No en balde, Maria Paredes fue la presidenta de la Academia del Cine Español entre 2000 y 2003. Durante ese periodo se produjo la gala de los Premios Goya de 2003 del No a la guerra, probablemente la mejor de todas ellas, la única digna de recordar. Y ahora más. Por Marisa Paredes.

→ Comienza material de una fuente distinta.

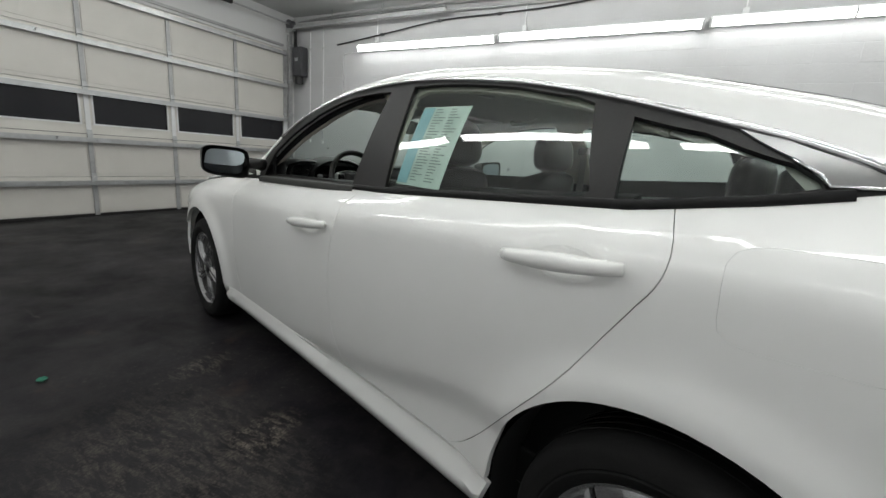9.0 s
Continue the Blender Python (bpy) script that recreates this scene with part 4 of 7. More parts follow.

Recordaba no sin un gramo de vanidad que en una ocasión, en París, se le acercó un travesti y le invitó a su espectáculo. Allí se descubrió a sí misma transfigurada en la citada Becky del Páramo, la de la foto, el personaje de Tacones lejanos. «Me quedé helada. Hacía exactamente lo que yo. Cada movimiento, cada gesto…». La voz era la misma. Claro. Y al fondo, Piensa en mí. La última vez que la escuchamos hablar apenas hace unas semana tenía algo de catarro. Se diría que el catarro más elegante y perfecto imaginado. El martes murió. Hay días que la realidad debería estar prohibida.